What is being asked
Gather, from the listing beneath this task, every line holding the string "that".

Exercise inputs
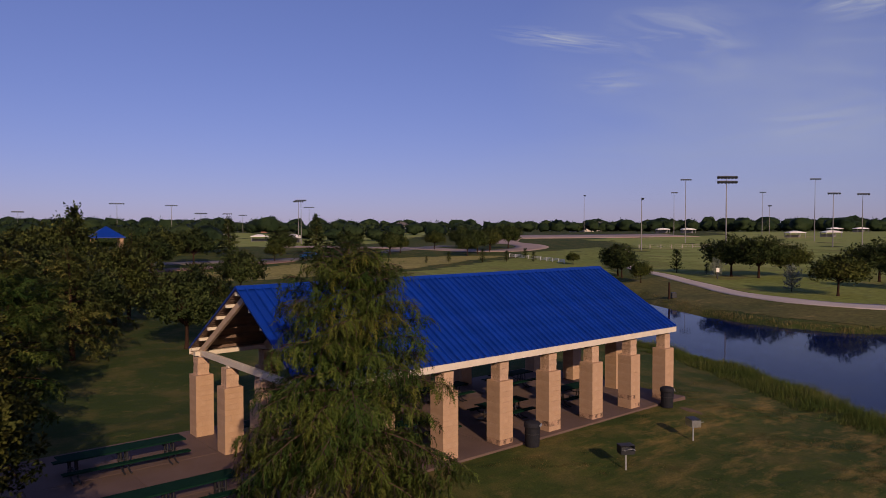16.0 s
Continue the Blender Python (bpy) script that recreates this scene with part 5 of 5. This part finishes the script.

...

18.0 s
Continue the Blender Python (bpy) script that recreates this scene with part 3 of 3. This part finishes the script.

* * *

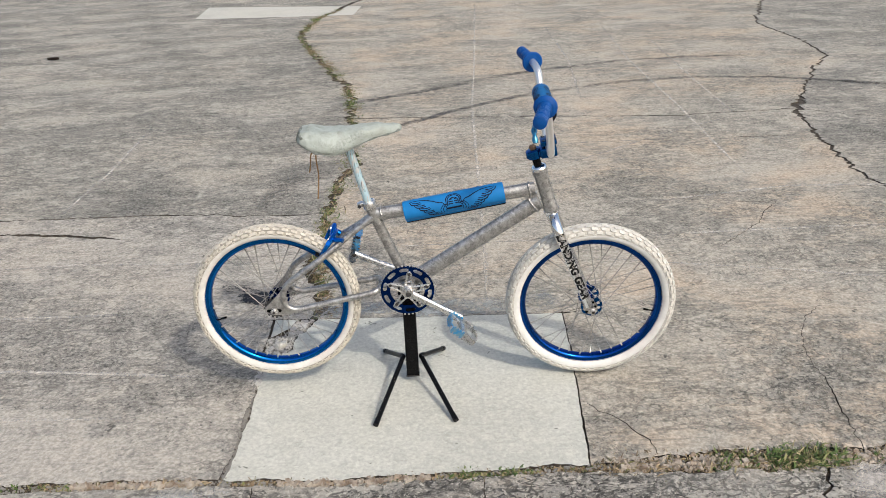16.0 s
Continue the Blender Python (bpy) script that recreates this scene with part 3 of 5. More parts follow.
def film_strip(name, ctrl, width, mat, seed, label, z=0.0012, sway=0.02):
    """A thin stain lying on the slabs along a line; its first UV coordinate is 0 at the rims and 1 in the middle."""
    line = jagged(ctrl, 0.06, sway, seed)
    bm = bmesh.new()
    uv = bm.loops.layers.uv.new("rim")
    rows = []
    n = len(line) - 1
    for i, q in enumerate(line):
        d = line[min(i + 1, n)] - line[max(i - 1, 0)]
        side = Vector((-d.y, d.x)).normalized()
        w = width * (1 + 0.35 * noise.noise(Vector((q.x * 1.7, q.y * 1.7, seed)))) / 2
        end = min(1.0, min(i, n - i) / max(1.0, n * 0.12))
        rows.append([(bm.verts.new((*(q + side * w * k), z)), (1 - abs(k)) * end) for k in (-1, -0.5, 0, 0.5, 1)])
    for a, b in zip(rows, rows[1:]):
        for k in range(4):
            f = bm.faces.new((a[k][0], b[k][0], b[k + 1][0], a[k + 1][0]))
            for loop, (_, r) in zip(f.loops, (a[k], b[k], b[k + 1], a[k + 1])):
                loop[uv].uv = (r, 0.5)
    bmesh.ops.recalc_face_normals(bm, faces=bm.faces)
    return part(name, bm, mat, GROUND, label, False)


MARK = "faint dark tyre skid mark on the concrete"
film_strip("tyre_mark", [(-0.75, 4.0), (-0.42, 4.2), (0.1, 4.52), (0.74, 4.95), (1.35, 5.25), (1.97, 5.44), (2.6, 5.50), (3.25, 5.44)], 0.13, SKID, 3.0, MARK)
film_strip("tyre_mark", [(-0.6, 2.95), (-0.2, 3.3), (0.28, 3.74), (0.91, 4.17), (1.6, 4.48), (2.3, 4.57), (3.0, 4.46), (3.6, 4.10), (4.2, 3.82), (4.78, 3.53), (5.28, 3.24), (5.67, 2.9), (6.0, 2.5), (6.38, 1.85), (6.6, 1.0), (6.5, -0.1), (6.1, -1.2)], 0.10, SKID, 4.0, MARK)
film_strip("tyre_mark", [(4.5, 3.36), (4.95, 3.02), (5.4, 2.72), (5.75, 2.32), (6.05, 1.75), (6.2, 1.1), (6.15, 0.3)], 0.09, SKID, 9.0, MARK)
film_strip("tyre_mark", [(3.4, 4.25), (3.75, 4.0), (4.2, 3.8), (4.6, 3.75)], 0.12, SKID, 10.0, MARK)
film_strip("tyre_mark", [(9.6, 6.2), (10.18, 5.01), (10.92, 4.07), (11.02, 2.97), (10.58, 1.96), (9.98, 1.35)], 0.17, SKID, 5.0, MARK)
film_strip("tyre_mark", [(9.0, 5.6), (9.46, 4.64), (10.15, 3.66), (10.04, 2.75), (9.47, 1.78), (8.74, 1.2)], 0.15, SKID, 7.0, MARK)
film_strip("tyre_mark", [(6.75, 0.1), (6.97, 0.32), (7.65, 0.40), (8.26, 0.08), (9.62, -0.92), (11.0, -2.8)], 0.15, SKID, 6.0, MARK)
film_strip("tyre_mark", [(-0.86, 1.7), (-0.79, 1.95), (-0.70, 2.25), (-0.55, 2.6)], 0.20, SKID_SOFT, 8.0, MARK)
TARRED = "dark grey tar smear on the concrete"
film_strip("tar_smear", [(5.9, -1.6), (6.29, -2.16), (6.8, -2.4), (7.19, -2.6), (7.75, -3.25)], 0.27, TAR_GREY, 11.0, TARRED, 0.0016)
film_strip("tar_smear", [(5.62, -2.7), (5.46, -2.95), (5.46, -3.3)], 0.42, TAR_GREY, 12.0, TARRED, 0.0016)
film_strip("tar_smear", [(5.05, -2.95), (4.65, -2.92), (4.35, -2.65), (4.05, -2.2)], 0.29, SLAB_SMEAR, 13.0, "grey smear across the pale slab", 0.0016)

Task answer
Continue the Blender Python (bpy) script that recreates this scene with part 5 of 5. This part finishes the script.
Continue the Blender Python (bpy) script that recreates this scene with part 3 of 3. This part finishes the script.
Continue the Blender Python (bpy) script that recreates this scene with part 3 of 5. More parts follow.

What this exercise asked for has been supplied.